Мать снова качнула головой:

– Я, конечно, знала, что он изменяет иногда. Вокруг него столько женщин всегда вилось!.. Но раньше это, может, ничего и не значило. Он если с кем и встречался, то тайком от меня, от всех. Заботился о репутации семьи. А эта, последняя… Тут все иначе. Он ее везде таскает. Говорит, что едет по делу, а сам – с ней. Вот недавно на день рождения Алены ее приволок. Представляешь, какой цинизм? Привести любовницу туда, где дети, где законная жена! Каково, а? И не просто привел, а весь вечер от нее не отлипал. Чуть ли прямо там не…

Она промокнула слезы платком. Максим не знал, что и сказать, как утешить плачущую мать.

– А знаешь, как это унизительно, когда все на тебя смотрят с жалостью, потому что все понимают? И ты при этом должна притворяться, что тебе нет дела. Это пытка! А какой он стал жадный! Денег не допросишься. Вот мы к тебе приезжали недавно. Знал бы ты, каких скандалов мне стоило вытрясти из него эту поездку! Согласился только из-за Артема. Ну и потому, что сам рванул на Бали с этой шлюхой своей.

И новая волна рыданий…

– А еще я опасаюсь очень, – прорыдавшись, сообщила она почему-то вдруг полушепотом. – Что он теперь меня просто выкинет…

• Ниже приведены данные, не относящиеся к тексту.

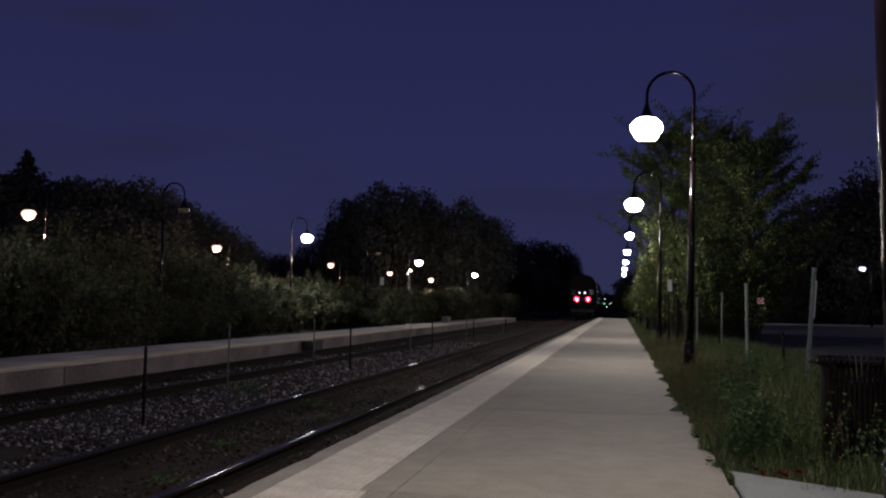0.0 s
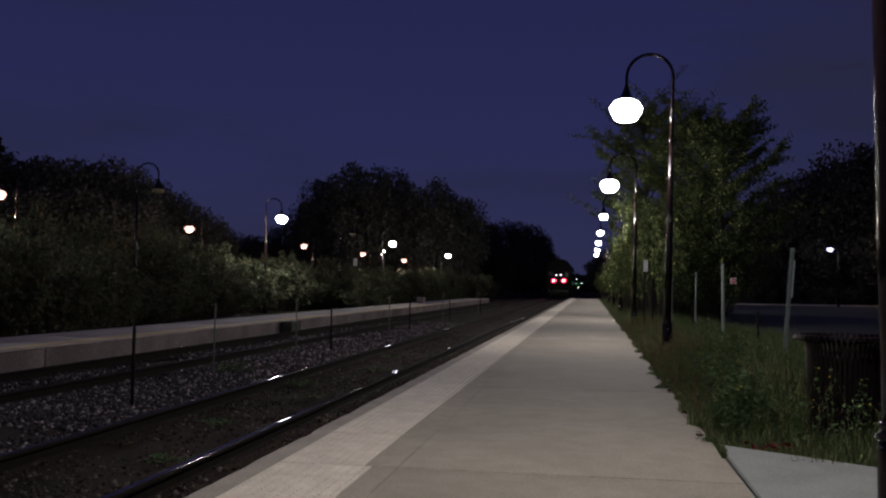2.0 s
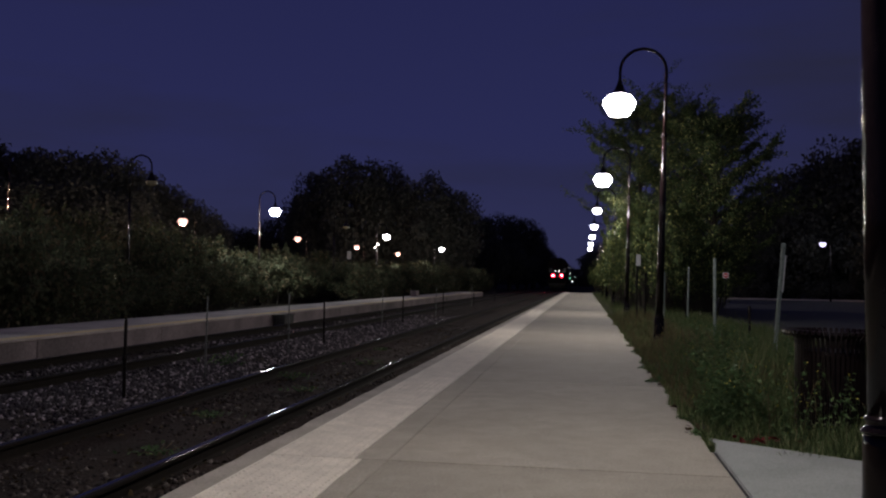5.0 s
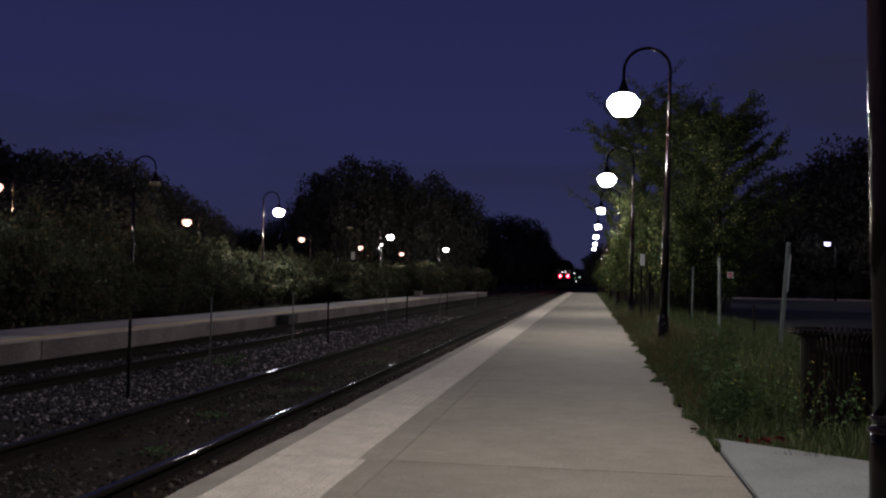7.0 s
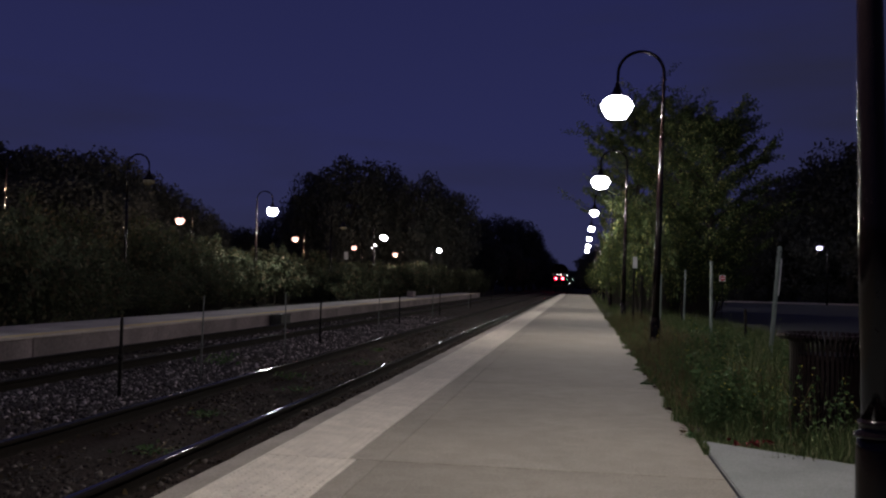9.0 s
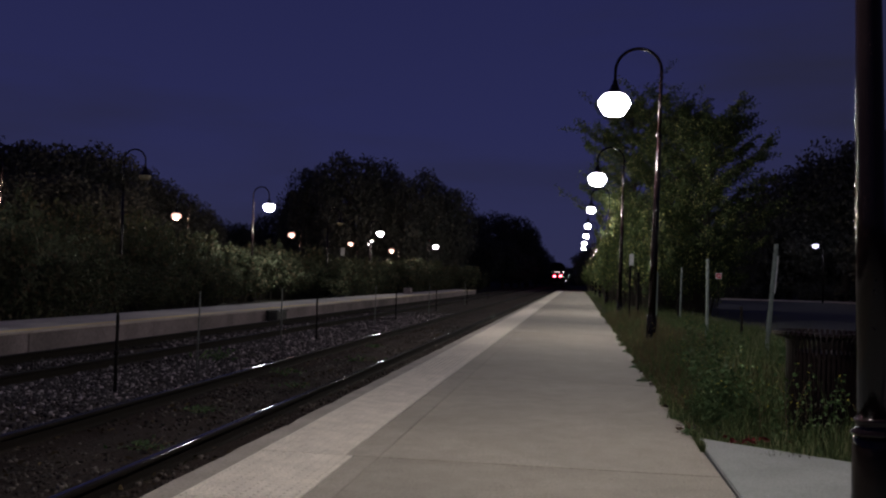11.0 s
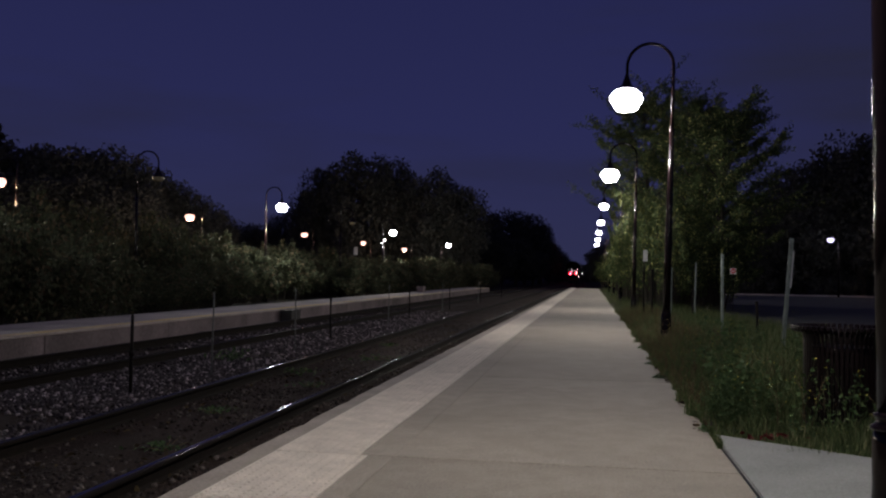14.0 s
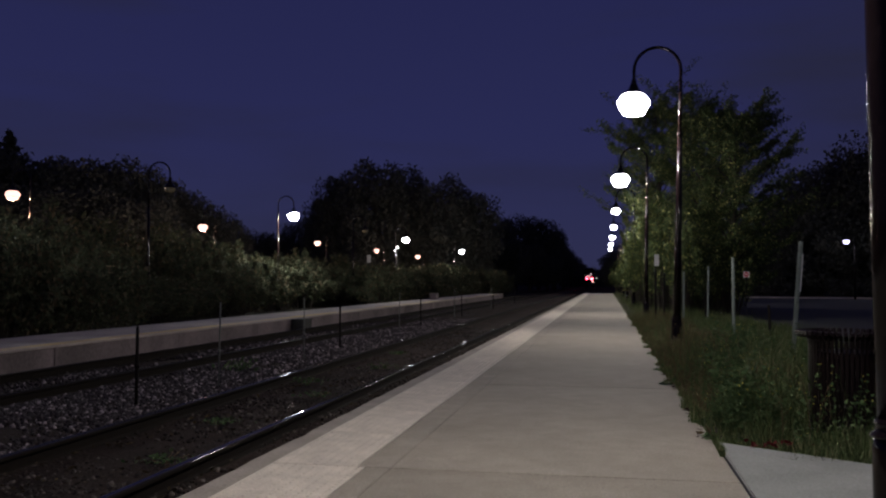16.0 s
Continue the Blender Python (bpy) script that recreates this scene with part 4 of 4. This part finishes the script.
stop = thing("regulatory_sign", "small white square sign with a red disc on a post", "sign", pose(5.22, 35, 0.0) @ Matrix.Scale(0.40, 4))
part("post", lathe([(0.03, 0), (0.03, 4.15)], 10), DARK_POST, stop)
plate = part("plate", box(-0.27, 0.27, -0.05, -0.035, 3.42, 3.96, 0.008), WHITE_PLATE, stop)
part("disc", lathe([(0.235, 0.0), (0.235, 0.005)], 24), RED_PLATE, plate, "red printed disc", pose(0, -0.051, 3.69, 90))
part("bar", box(-0.17, 0.17, -0.062, -0.057, 3.65, 3.73, 0.002), WHITE_PLATE, plate, "white bar")


def lot_light(x, y, z, lit, watts, colour):
    root = thing("parking_light", "tall parking lot light on a dark pole, lit", "street lamp", pose(x, y, -0.33), "parking lot lights")
    part("pole", lathe([(0.10, 0), (0.06, z + 0.5)], 12), DARK_POST, root)
    part("arm", tube([(0, 0, z + 0.45), (-0.3, -0.1, z + 0.5), (-0.7, -0.2, z + 0.45)], 0.03, 8), DARK_POST, root)
    part("head", box(-1.0, -0.55, -0.38, -0.02, z + 0.36, z + 0.52, 0.05), DARK_POST, root)
    part("lens", lathe([(0.25, 0.36), (0.31, 0.24), (0.24, 0.06), (0.10, 0.0)], 16), lit, root, "glowing lens", pose(-0.78, -0.2, z))
    light = bpy.data.lights.new("lamp_light", "POINT")
    light.energy, light.color, light.shadow_soft_size = watts, colour, 0.15
    new("lamp_light", light).matrix_basis = pose(x - 0.78, y - 0.2, z - 0.33 - 0.25)


lot_light(23.1, 90.5, 5.2, LIT_BLUE, 50, (0.8, 0.85, 1.0))
lot_light(30.2, 92.0, 5.3, LIT_WARM, 150, (1.0, 0.75, 0.5))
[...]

– Что значит «выкинет»? – не понял Максим. – Куда выкинет?

– Ну из дома, из жизни… Он даже, понимаешь, не стесняется теперь ничего. Единственное, что его сдерживало, – это папа. А теперь папы не стало… Он меня выставит, а ее приведет сюда…

Мать снова зашлась в рыданиях. Потом вдруг резко смолкла, подняла на него осоловевшие глаза:

– А Артем как? Где он? Вы же с ним ушли?

– У себя, видимо, – процедил Максим.

– Как думаешь, может, Артема к отцу подослать? Ну чтоб он сказал ему… как сын… что, мол, не поддерживает его? А если вдруг что – останется со мной и с ним не будет знаться? Артема-то Дима любит… Да, так я и сделаю. Артем у нас умный, может, еще что-нибудь придумает такое… веское, – мать грузно, несмотря на малый вес, поднялась с кресла. – Да, так я и сделаю, наверное. Как думаешь, Максим?

– Артем сто пудов что-нибудь придумает, это точно, – буркнул Максим.

От щемящей жалости к матери не осталось ни следа. Наоборот, накатило внезапное раздражение.

Но на пороге она оглянулась и произнесла почти трезвым голосом:

– Мне так жаль, что ты далеко! Мне бы очень хотелось, чтобы ты жил здесь.

«Хоть кому-то этого хочется», – усмехнулся он.

На самом деле все не так плохо складывалось в его жизни. В пансионе оказались сплошь родственные души – дети, которые в собственной семье чувствовали себя ненужными. По большей части эдакие отщепенцы, от кого открестились-откупились деловые и сверхзанятые родители. Лишь у единиц – непреодолимые обстоятельства. Большинство же…

Конечно, в такую среду влился он запросто. Сразу стал своим. И уж ему, строго говоря, жаловаться грех: любили его и одноклассники, и учителя, и воспитатели, и девочки. И он любил девочек, но не сердцем. Ну а сердце… Оно будто превратилось в механизм с определенной функцией: качать кровь и ничего более.

Затем вуз. Поступил в Балтийский федеральный университет имени Иммануила Канта. Учился не просто хорошо, а блестяще, и брал отнюдь не прилежанием, как, впрочем, и раньше. Учителя прежде и преподаватели сейчас очень изумлялись: как можно при такой разболтанности так учиться? А причина в том, что природа наградила его не только тонким слухом, но и уникальной слуховой памятью. Потому-то он мог влегкую воспроизвести любую мелодию. Запоминать же массивы научной информации, даже не сильно напрягаясь на лекциях, оказалось ничуть не сложнее. Как итог – зачетка с одними «отлично».

Ее Максим прихватил с собой, показать матери хотел. Но не довелось, не до того было.